This Lent, I will be preaching on the theme of finding the Devil in the details of the Sunday gospel readings.
Last week, we heard about how the devil fell from heaven and is a defeated foe, but like a wounded animal, still dangerous. He knows he’s doomed, so all he can do is make as big a mess as possible for us and for God on his way to hell.
The devil’s chief weapon against us is temptation; he even tested Jesus in the wilderness during his forty days of fasting and prayer. St Padre Pio once said, “Remember, the Devil has only one door with which to enter into our soul: our will. There are no secret or hidden doors. No sin is a true sin if we have not willfully consented.”
St Peter reminded us that the devil is always prowling about, looking for opportunity. We must therefore, be sober and be vigilant to resist him.
There once was a couple trying to make it on a very tight budget. The wife came home to her husband after a day of shopping. She had spent way too much on a fancy evening dress. As she showed it too him, she said, “I know I spent too much on this dress, but I tried it on and it just looked so tempting in the mirror.”
The husband said, “Well why didn’t you just say, ‘Get behind me, Satan’?”
She said, “I did! . . . But then the Devil told me how great it looked from the back.”
In today’s gospel, we pick up just after Peter has confessed that Jesus is the Christ. Another evangelist, St Matthew, informs us that it was on this occasion that Jesus blessed him for that statement of faith with a new name (Peter/Rock) and with the gift of authority—the keys of binding and loosing.

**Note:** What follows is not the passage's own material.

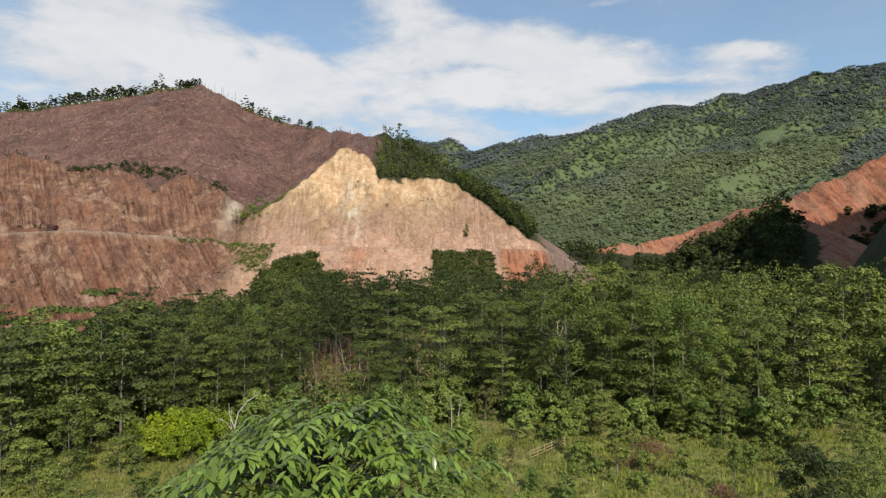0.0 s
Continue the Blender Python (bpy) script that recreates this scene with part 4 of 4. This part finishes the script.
def brush_heap(x, y, wide, tall, count, seed):
    """A heap of dry brown branches."""
    rng = np.random.default_rng(seed)
    tubes = []
    for k in range(count):
        a, r = rng.uniform(0, 6.28), wide * rng.random() ** 0.6
        c = np.array([math.cos(a) * r, math.sin(a) * r, tall * (1 - r / wide) * rng.uniform(0.1, 1.0)])
        b = rng.uniform(0, 6.28)
        d = np.array([math.cos(b), math.sin(b), rng.uniform(-0.2, 0.5)]) * rng.uniform(0.4, 1.3)
        tubes.append(tube([c - d * 0.5, c + d * 0.5], [0.03, 0.012], 3))
    v, f = join(tubes)
    ob = tagged(new("brush_heap", mesh_np("brush_heap", v, f, [DRY_WOOD], False)), "heap of dry brown cut brushwood in the clearing", "brush heap", "brush heaps")
    ob.location = (x, y, height(x, y))
    return ob


brush_heap(20.6, 59, 2.6, 2.0, 260, 1)
brush_heap(18.0, 55, 2.2, 0.8, 160, 2)
brush_heap(22.6, 47.5, 1.0, 1.4, 120, 3)


# ---- machines and house on the far side ----
def box(bm, cx, cy, cz, sx, sy, sz, bevel=0.05, turn=None):
    made = bmesh.ops.create_cube(bm, size=1.0)["verts"]
    m = Matrix.Translation((cx, cy, cz)) @ (turn or Matrix()) @ Matrix.Diagonal((sx, sy, sz, 1))
    bmesh.ops.transform(bm, matrix=m, verts=made)
    if bevel:
        edges = list({e for v in made for e in v.link_edges})
        bmesh.ops.bevel(bm, geom=edges, offset=bevel, segments=1, affect="EDGES")


def bm_mesh(name, bm, mat):
    me = bpy.data.meshes.new(name)
    bm.to_mesh(me)
    bm.free()
    me.materials.append(mat)
    return me


def excavator(x, y, turn):
    top = tagged(new("excavator"), "dark tracked excavator parked on the bench road", "excavator")

    def piece(name, boxes, mat, parent=None, label=""):
        bm = bmesh.new()
        for b in boxes:
            box(bm, *b)
        return part(name, bm_mesh(name, bm, mat), parent or top, label)

    for s in (-1, 1):
        piece("track", [(0, s * 1.2, 0.45, 3.9, 0.6, 0.9, 0.28)], RUBBER)
    piece("chassis", [(0, 0, 0.7, 2.6, 1.9, 0.5, 0.05)], MACHINE)
    body = piece("body", [(-0.6, 0, 1.7, 3.4, 2.6, 1.3, 0.15), (-1.7, 0, 1.9, 1.2, 2.6, 1.5, 0.25)], MACHINE)
    cab = piece("cab", [(0.8, 0.8, 2.2, 1.5, 1.0, 1.9, 0.12)], MACHINE)
    piece("window", [(1.58, 0.8, 2.45, 0.05, 0.8, 1.1, 0.01)], GLASS, cab)
    piece("boom", [(2.5, -0.1, 3.0, 3.8, 0.45, 0.6, 0.06, Matrix.Rotation(radians(-32), 4, "Y"))], MACHINE)
    piece("arm", [(4.9, -0.1, 3.1, 0.4, 0.4, 2.9, 0.05, Matrix.Rotation(radians(-30), 4, "Y"))], MACHINE)
    piece("bucket", [(5.5, -0.1, 1.4, 1.0, 1.1, 1.0, 0.2, Matrix.Rotation(radians(20), 4, "Y"))], RUBBER)
    top.matrix_basis = Matrix.Translation((x, y, height(x, y))) @ Matrix.Rotation(turn, 4, "Z")
    return top


excavator(-173.5, float(np.interp(-173.5, BENCH_X, BENCH_Y)) + 3.2, radians(178))


def hut(x, y, turn):
    top = tagged(new("house"), "small white house with a grey metal roof on the far slope", "house")
    bm = bmesh.new()
    box(bm, 0, 0, 1.4, 6, 4.5, 3.4, 0.03)
    wall = part("wall", bm_mesh("wall", bm, WHITEWASH), top)
    bm = bmesh.new()
    for s in (-1, 1):
        box(bm, 0, s * 1.35, 3.75, 7, 3.1, 0.12, 0.0, Matrix.Rotation(radians(-s * 24), 4, "X"))
    part("roof", bm_mesh("roof", bm, TIN), top)
    for wx in (-1.8, 1.8):
        bm = bmesh.new()
        box(bm, wx, -2.27, 1.9, 0.6, 0.08, 0.7, 0.0)
        part("window", bm_mesh("window", bm, GLASS), top)
    bm = bmesh.new()
    box(bm, 0, -2.27, 1.15, 0.9, 0.08, 2.0, 0.0)
    part("door", bm_mesh("door", bm, DRY_WOOD), top)
    top.matrix_basis = Matrix.Translation((x, y, height(x, y))) @ Matrix.Rotation(turn, 4, "Z") @ Matrix.Diagonal((0.7, 0.7, 0.7, 1))
    return top


hut(161, 466, radians(-20))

Now Jesus starts talking about what lay ahead—suffering and death on a cross, and Peter would have none of it. He rebukes Jesus and Jesus rebukes him. So we have gone from Peter’s confession of Jesus as the Christ to Jesus’ confession of Peter as Satan in just four verses.

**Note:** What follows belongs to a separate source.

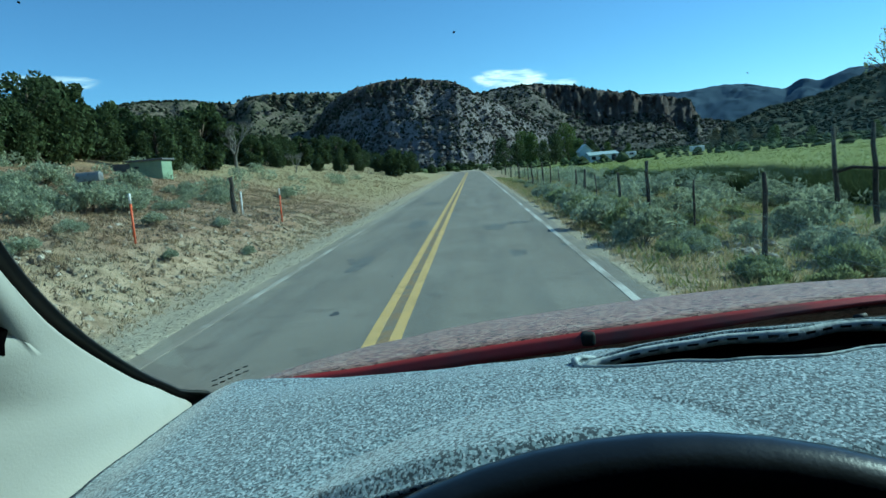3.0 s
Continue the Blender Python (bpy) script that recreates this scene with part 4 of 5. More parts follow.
# dark defroster slot below the opening
SX = [0.118 + 0.93 * i / 80 for i in range(81)]
part("defroster_slot", slab([[C(x, slot_low(x) - 0.004, dash_z(x, slot_low(x)) - 0.010), C(x, slot_low(x) + slot_gap(x) + 0.004, dash_z(x, slot_low(x)) - 0.010), C(x, slot_low(x) + slot_gap(x) + 0.006, dash_z(x, slot_low(x)) + along(HEM_LIFT, x) + 0.004)] for x in SX], 0.003), "slot", truck, "black defroster slot")
flap = part("raised_hem", slab([[C(x, slot_low(x) + slot_gap(x) + 0.001 - 0.003 * math.sin(3.1 * u), dash_z(x, slot_low(x)) + along(HEM_LIFT, x) + along(HEM_HIGH, x) * u) for u in (0, 0.25, 0.5, 0.75, 1)] for x in SX], 0.003), "piping", cover, "pale wavy hem along the opening")
for i in range(44):
    x = 0.150 + 0.0205 * i
    pts = []
    for dx, u in ((0, 0.52), (0.0115, 0.52), (0.0115, 0.80), (0, 0.80)):
        xx = x + dx
        pts.append(C(xx, slot_low(xx) + slot_gap(xx) - 0.0066, dash_z(xx, slot_low(xx)) + along(HEM_LIFT, xx) + along(HEM_HIGH, xx) * u))
    b2 = bmesh.new()
    b2.faces.new([b2.verts.new(q) for q in pts])
    bmesh.ops.solidify(b2, geom=b2.faces[:], thickness=0.0008)
    part("stitch", b2, "stitch", flap)
part("front_hem", tube([C(x, slot_low(x) + 0.001, dash_z(x, slot_low(x)) + 0.0055) for x in SX], 0.0020, 6), "piping", cover, "thin pale piping")
part("end_curl", tube([C(0.136, 0.762, -0.242), C(0.121, 0.760, -0.240), C(0.112, 0.750, -0.240), C(0.113, 0.737, -0.243), C(0.126, 0.731, -0.2455)], [0.002, 0.0032, 0.0038, 0.0034, 0.002], 10), "piping", cover, "turned-up pale corner of the hem")
part("edge_binding", tube([C(left_x(v) - 0.002, front_y(left_x(v)) + (rear_y(left_x(v)) - front_y(left_x(v))) * v, dash_z(left_x(v), front_y(left_x(v)) + (rear_y(left_x(v)) - front_y(left_x(v))) * v) - 0.003) for v in [k / 24 for k in range(25)]], 0.005, 8), "stitch", cover, "dark bound edge")

# ---- plants ----


def juniper(variant):
    rg = np.random.default_rng(100 + variant)
    root = thing("juniper_tree", "dark green bushy juniper on the dry slope", "tree", "junipers")
    h = (4.3, 3.6, 5.0, 3.2)[variant]
    trunk = tube([(0, 0, -0.3), (0.06, 0.03, h * 0.25), (-0.05, 0.08, h * 0.5), (0, 0, h * 0.8)], [0.20, 0.16, 0.11, 0.04], 8)
    limbs = []
    cs, rs = [], []
    n = 24
    for k in range(n):
        f = (k + 0.5) / n
        a = k * 2.4 + rg.uniform(-0.5, 0.5)
        z = h * (0.10 + 0.80 * f)
        w = h * 0.34 * (math.sin(math.pi * (0.18 + 0.72 * f)) ** 0.8) * rg.uniform(0.55, 1.1)
        c = (w * math.cos(a), w * math.sin(a), z)
        cs.append(c)
        rs.append(h * 0.17 * rg.uniform(0.7, 1.25) * (1.1 - 0.45 * f))
        if k % 3 == 0:
            limbs.append(tube([(0, 0, z * 0.6), (c[0] * 0.5, c[1] * 0.5, z * 0.85), c], [0.07, 0.05, 0.02], 5))
    part("trunk", trunk, "bark", root)
    for b in limbs:
        part("limb", b, "bark", root)
    part("crown", leaves(rg, cs, rs, 5200, 0.24, 0.6), "juniper", root, smooth=False)
    return root


def bush(name, label, group, variant, mat, r, h, count, size, twigs=14, up=0.6):
    rg = np.random.default_rng(200 + variant)
    root = thing(name, label, "bush", group)
    cs, rs = [], []
    for k in range(9):
        a, q = k * 2.4, r * math.sqrt((k + 0.3) / 9) * 0.75
        cs.append((q * math.cos(a), q * math.sin(a), h * rg.uniform(0.35, 0.72) * (1.0 - 0.45 * q / r)))
        rs.append(r * rg.uniform(0.26, 0.42))
    part("foliage", leaves(rg, cs, rs, count, size, 0.32, 0.2, up), mat, root, smooth=False)
    pieces = []
    for k in range(twigs):
        c = cs[k % 9]
        w = 0.012
        tip = (c[0] * 1.25 + rg.uniform(-0.1, 0.1), c[1] * 1.25 + rg.uniform(-0.1, 0.1), c[2] + h * rg.uniform(0.1, 0.45))
        pieces.append(([(-w, 0, -0.05), (w, 0, -0.05), (0, w * 1.5, -0.05), tip], [[0, 1, 3], [1, 2, 3], [2, 0, 3]]))
    part("stems", joined(pieces), "twig", root, smooth=False)
    return root


def place(src, x, y, scale=1.0, turn=0.0, squash=1.0, sink=0.0):
    m = Matrix.Translation((x, y, ground_z(x, y) - sink)) @ Matrix.Rotation(turn, 4, "Z") @ Matrix.Diagonal((scale, scale, scale * squash, 1))
    return copy_thing(src, m)


def polar(az, dist):
    return dist * math.sin(radians(az)), dist * math.cos(radians(az))


def settle(ob, x, y, scale=1.0, turn=0.0):
    ob.matrix_basis = Matrix.Translation((x, y, ground_z(x, y))) @ Matrix.Rotation(turn, 4, "Z") @ Matrix.Diagonal((scale, scale, scale, 1))


rg = random.Random(77)
trees = [juniper(v) for v in range(4)]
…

Peter pulls Jesus aside and argues with him . . . “Suffering? Death? I just told you that you’re the Messiah, and you agreed! But that’s not what the Messiah is like.”
It was on old temptation of the devil resurfacing on the lips of Jesus' own apostle--the one he had just called the rock of his Church. The devil hates the cross, because it sealed his fate and God’s victory. A triumphant worldly king of a Messiah is no real threat to the Devil.

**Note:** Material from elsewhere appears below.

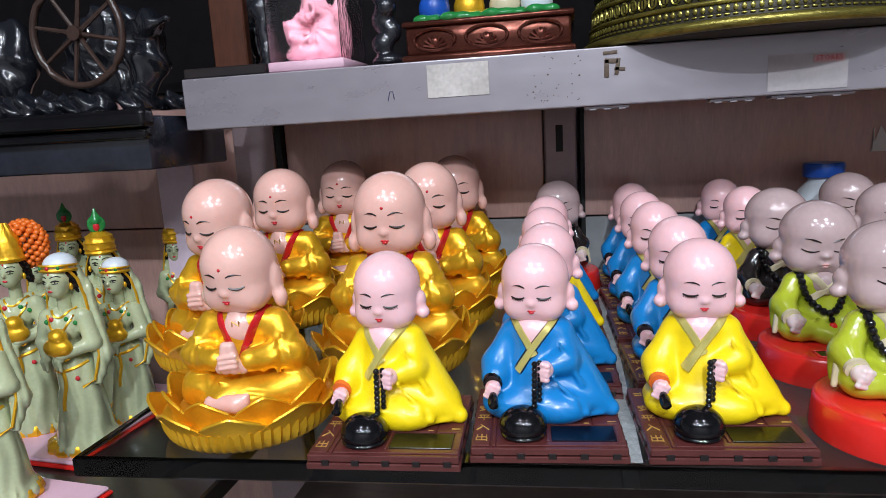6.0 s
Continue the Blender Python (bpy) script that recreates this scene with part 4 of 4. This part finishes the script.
# pink ornament in a clear plastic case
case = tagged(new("pink_boxed_ornament"), "pink resin ornament in a clear plastic case", "ornament")
case.matrix_world = pose(-0.556, 0.578, 0.2365)
sc = Sculpt()
sc.box(-38, 38, -38, 38, 0, 9, PINKBASE, 1.0)
part("base", sc, case, "pale pink card base")
sc = Sculpt()
sq = [(-36.5, -37), (36.5, -37), (36.5, 37), (-36.5, 37)]
out = [(x * k, y * k, z) for z in (9.2, 110) for k in (1.0, 0.975) for x, y in sq]
faces = []
for i in range(4):
    j = (i + 1) % 4
    faces += [(i, j, 8 + j, 8 + i), (4 + j, 4 + i, 12 + i, 12 + j), (8 + i, 8 + j, 12 + j, 12 + i), (j, i, 4 + i, 4 + j)]
sc.raw(out, faces, CLEAR)
cover = part("plastic_case", sc, case, "clear creased plastic case")
cover.visible_shadow = False
sc = Sculpt()
f = blend(4, ell((0, 0, 18), (33, 26, 12)), ell((-16, -8, 36), (13, 13, 19)), ell((14, -10, 34), (15, 14, 16)), ell((0, 0, 54), (17, 15, 18)), ell((-2, -4, 78), (11, 11, 12)),
          limb((22, -16, 26), (-18, -22, 32), 6, 4), limb((-22, -14, 44), (4, -20, 52), 5, 4), limb((20, -12, 50), (4, -18, 62), 5, 4), limb((26, 4, 24), (22, 6, 66), 7, 5))
sc.field(above(creased(folded(f, [((0.6, 0.3, 0.4), 13, 0.8, 0)]), [((4, 40), 6, 2.2, 0.4, 26)]), 9), (-34, -33, 9), (34, 30, 96), 1.6, PINK)
part("figure", sc, case)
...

But Jesus saw right through it. He knew his path led to the cross at Jerusalem. “Get out of my way, Satan! You are not on the side of God, but of men.” The Amplified Bible reads: “For you do not have a mind intent on promoting what God wills, but what pleases men.”
After this, Jesus called all the disciples together and explained to them that being a disciple means following his lead, not blocking his path. “If anyone would come after me,” Jesus said, “let him deny himself and take up his cross and follow me.”
How often have you and I gotten in the way of God? How often have we opposed his work, just by speaking our minds? By sharing words of doubt or criticism or even despair?
We can be Satan in a particular circumstance—we can sin, we can being doing the Devil’s work (just like Peter did in that instant), merely by what we say to someone else at a critical moment in their life. It can tempt them or it can bless them.
In formulating her moral theology over the centuries, the Church has found nine ways of being a participant in the sins of another: by counsel, by command, by consent, by provocation, by praise or flattery, by concealment, by partaking, by silence, and by defense of the sin.
To illustrate, (and since it’s that time of year) let’s take the example of cheating on your income taxes.
1. By counsel. “Don’t you know how to avoid an audit? Stop by and I’ll show you.”
2. By command. “You have to do this because we are all in it together.”
3. By consent. “The government does immoral things. We should pay full price.
4. By provocation. “I double dog dare you to do it. Come on, you chicken”
5. By praise or flattery. “Good for you for sticking it to them. Serves ‘em right!”
6. By concealment. “It didn’t see anything. I wouldn’t know anything about it.”
7. By partaking. “Listen, our Treasurer can give us all receipts for huge deductions.”
8. By silence. “It will be our little secret. I won’t tell if you won’t tell.”
9. By defense of the sin committed. “Well everybody’s doing it. They just write it off.”
The Devil loves to get in the way when it comes to doing the right thing, and these are nine ways we become Satan, nine ways we participate in the sin of the Devil. Don’t follow him; don’t let yourself do the Devil’s work. We are called to follow Jesus, to walk the way of a disciple. It’s our duty to avoid sin and foster goodness—both in ourselves and in others.
Stay focused on Jesus; keep him as number one in your life. The more you are focused on yourself, the more you are prone to sin and to unhappiness. The more you are focused on the Lord, the more your path will stay clear of sin and the more happy and humble you will become.
Being a disciple means following his lead, not blocking his path. “If anyone would come after me,” Jesus said, “let him deny himself and take up his cross and follow me.”